■ Problem details ■
Repeat exactly the lines from the one containing "6. More parts follow." through the one containing "self.f.extend([tuple(n + i", both lines included, please, without any other lines.

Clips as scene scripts

*-*-*

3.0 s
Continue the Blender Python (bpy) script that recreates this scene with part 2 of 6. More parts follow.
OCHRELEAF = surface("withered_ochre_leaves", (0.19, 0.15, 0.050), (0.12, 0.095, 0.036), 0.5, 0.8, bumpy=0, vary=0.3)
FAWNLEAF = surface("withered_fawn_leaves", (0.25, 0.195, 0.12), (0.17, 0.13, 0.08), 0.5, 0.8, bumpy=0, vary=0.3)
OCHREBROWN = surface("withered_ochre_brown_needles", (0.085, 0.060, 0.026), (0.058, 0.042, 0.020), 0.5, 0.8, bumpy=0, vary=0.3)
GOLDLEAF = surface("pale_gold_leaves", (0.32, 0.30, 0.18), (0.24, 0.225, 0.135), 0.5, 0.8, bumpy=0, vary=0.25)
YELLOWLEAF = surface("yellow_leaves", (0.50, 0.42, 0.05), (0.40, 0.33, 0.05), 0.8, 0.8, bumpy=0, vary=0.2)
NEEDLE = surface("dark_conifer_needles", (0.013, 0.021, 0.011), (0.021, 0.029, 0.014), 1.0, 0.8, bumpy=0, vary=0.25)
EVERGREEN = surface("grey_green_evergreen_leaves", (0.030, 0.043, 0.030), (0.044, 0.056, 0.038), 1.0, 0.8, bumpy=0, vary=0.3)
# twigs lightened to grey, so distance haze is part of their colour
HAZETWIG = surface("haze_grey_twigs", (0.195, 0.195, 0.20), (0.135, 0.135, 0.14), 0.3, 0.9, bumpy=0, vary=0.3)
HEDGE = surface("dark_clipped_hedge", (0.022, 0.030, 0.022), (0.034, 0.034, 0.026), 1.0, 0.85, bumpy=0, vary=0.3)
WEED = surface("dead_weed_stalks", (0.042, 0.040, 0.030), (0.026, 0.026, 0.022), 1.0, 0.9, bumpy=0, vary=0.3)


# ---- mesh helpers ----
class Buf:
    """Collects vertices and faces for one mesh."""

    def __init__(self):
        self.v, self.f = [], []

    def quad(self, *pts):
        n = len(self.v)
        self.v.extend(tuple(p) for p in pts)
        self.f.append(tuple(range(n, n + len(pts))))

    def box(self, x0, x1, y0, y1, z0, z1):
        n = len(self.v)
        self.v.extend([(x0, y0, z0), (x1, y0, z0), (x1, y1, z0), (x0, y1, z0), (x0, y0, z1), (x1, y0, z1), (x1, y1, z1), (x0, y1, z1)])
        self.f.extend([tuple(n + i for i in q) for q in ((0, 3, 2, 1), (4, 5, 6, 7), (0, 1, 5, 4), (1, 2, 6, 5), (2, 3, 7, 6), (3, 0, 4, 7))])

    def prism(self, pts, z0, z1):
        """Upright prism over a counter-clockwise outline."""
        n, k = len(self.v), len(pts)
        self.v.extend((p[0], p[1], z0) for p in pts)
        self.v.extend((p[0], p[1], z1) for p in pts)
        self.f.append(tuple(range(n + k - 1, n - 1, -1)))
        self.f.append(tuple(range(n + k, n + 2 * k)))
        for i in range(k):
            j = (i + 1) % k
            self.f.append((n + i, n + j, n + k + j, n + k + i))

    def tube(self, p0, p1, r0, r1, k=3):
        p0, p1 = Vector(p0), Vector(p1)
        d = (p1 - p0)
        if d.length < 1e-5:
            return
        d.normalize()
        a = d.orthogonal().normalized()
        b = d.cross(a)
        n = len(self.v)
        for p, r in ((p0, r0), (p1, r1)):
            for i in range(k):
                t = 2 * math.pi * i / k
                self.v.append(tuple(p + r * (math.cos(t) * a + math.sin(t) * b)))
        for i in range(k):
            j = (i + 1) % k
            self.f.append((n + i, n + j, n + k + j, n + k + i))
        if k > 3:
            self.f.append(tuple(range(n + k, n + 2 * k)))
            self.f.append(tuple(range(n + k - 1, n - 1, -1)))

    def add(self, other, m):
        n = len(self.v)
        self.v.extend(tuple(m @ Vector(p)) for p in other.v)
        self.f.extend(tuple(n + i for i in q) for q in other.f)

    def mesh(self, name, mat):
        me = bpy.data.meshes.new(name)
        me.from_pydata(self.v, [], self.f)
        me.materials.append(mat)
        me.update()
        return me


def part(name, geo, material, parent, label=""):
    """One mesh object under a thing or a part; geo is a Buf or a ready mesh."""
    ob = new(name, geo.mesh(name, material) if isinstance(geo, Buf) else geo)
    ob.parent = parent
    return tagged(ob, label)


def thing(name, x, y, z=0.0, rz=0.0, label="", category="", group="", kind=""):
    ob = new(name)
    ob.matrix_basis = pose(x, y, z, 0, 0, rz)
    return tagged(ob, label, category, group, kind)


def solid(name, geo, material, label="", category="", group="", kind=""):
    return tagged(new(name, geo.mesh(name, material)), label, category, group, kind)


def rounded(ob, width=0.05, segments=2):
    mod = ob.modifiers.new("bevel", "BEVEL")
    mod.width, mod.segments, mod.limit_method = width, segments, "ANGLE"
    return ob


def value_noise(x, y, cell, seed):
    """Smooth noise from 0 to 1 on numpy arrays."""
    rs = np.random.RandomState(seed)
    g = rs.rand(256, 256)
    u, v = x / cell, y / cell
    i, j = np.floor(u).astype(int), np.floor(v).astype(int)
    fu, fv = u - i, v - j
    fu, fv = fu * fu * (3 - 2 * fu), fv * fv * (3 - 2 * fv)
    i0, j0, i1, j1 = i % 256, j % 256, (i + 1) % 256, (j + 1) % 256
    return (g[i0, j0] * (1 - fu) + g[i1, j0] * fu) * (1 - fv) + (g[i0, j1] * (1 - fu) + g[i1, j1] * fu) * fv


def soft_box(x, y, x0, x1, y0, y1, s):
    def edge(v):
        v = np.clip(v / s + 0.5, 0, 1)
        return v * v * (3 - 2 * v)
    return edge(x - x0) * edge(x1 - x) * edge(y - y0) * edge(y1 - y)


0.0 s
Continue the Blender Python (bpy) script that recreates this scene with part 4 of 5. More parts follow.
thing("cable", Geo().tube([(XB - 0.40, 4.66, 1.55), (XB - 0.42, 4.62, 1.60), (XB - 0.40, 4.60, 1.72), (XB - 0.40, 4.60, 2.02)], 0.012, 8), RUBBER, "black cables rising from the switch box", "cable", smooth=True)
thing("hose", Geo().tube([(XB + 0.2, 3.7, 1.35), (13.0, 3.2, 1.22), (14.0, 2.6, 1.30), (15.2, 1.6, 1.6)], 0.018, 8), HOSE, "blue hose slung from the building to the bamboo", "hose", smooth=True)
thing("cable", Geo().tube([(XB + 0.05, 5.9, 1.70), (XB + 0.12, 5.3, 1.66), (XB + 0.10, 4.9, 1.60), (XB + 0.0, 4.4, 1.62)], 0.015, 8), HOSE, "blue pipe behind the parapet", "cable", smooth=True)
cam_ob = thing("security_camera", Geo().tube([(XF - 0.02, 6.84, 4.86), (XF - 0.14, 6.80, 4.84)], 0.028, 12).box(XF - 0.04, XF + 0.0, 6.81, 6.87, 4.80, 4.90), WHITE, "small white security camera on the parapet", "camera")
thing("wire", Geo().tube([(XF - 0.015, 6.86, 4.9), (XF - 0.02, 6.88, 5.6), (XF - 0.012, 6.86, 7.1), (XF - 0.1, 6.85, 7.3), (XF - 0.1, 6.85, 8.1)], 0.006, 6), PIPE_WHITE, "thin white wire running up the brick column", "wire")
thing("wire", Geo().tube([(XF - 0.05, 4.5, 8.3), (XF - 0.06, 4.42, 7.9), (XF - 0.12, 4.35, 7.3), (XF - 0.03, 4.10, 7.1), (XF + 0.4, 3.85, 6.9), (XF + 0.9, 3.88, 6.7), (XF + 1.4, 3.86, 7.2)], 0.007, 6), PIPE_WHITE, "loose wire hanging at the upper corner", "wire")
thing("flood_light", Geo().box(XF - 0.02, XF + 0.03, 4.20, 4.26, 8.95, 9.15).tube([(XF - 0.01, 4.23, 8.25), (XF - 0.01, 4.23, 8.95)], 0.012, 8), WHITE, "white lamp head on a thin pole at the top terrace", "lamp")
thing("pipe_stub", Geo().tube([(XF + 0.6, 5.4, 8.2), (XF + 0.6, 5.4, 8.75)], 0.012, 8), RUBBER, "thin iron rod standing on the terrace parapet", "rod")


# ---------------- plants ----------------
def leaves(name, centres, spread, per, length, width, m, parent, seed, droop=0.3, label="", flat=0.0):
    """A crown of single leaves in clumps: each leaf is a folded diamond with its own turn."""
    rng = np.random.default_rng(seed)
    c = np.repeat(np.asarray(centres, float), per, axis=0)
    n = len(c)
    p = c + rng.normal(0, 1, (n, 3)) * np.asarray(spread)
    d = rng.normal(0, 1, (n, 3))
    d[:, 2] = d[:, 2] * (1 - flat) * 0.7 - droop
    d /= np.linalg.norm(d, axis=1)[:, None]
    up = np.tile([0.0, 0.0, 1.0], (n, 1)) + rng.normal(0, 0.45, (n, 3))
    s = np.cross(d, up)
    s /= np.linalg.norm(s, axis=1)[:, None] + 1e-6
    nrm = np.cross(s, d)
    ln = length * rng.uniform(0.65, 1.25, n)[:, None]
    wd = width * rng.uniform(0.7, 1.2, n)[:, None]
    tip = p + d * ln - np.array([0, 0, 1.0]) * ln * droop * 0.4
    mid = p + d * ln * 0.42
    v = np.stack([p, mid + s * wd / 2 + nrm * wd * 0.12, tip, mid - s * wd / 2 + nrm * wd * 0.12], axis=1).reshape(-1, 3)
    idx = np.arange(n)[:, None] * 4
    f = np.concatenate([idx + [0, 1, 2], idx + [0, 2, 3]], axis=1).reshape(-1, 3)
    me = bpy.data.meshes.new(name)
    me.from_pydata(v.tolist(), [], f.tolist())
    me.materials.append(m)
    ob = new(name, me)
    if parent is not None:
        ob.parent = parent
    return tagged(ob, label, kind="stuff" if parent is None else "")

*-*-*

■ Worked solution ■
Continue the Blender Python (bpy) script that recreates this scene with part 2 of 6. More parts follow.
OCHRELEAF = surface("withered_ochre_leaves", (0.19, 0.15, 0.050), (0.12, 0.095, 0.036), 0.5, 0.8, bumpy=0, vary=0.3)
FAWNLEAF = surface("withered_fawn_leaves", (0.25, 0.195, 0.12), (0.17, 0.13, 0.08), 0.5, 0.8, bumpy=0, vary=0.3)
OCHREBROWN = surface("withered_ochre_brown_needles", (0.085, 0.060, 0.026), (0.058, 0.042, 0.020), 0.5, 0.8, bumpy=0, vary=0.3)
GOLDLEAF = surface("pale_gold_leaves", (0.32, 0.30, 0.18), (0.24, 0.225, 0.135), 0.5, 0.8, bumpy=0, vary=0.25)
YELLOWLEAF = surface("yellow_leaves", (0.50, 0.42, 0.05), (0.40, 0.33, 0.05), 0.8, 0.8, bumpy=0, vary=0.2)
NEEDLE = surface("dark_conifer_needles", (0.013, 0.021, 0.011), (0.021, 0.029, 0.014), 1.0, 0.8, bumpy=0, vary=0.25)
EVERGREEN = surface("grey_green_evergreen_leaves", (0.030, 0.043, 0.030), (0.044, 0.056, 0.038), 1.0, 0.8, bumpy=0, vary=0.3)
# twigs lightened to grey, so distance haze is part of their colour
HAZETWIG = surface("haze_grey_twigs", (0.195, 0.195, 0.20), (0.135, 0.135, 0.14), 0.3, 0.9, bumpy=0, vary=0.3)
HEDGE = surface("dark_clipped_hedge", (0.022, 0.030, 0.022), (0.034, 0.034, 0.026), 1.0, 0.85, bumpy=0, vary=0.3)
WEED = surface("dead_weed_stalks", (0.042, 0.040, 0.030), (0.026, 0.026, 0.022), 1.0, 0.9, bumpy=0, vary=0.3)


# ---- mesh helpers ----
class Buf:
    """Collects vertices and faces for one mesh."""

    def __init__(self):
        self.v, self.f = [], []

    def quad(self, *pts):
        n = len(self.v)
        self.v.extend(tuple(p) for p in pts)
        self.f.append(tuple(range(n, n + len(pts))))

    def box(self, x0, x1, y0, y1, z0, z1):
        n = len(self.v)
        self.v.extend([(x0, y0, z0), (x1, y0, z0), (x1, y1, z0), (x0, y1, z0), (x0, y0, z1), (x1, y0, z1), (x1, y1, z1), (x0, y1, z1)])
        self.f.extend([tuple(n + i for i in q) for q in ((0, 3, 2, 1), (4, 5, 6, 7), (0, 1, 5, 4), (1, 2, 6, 5), (2, 3, 7, 6), (3, 0, 4, 7))])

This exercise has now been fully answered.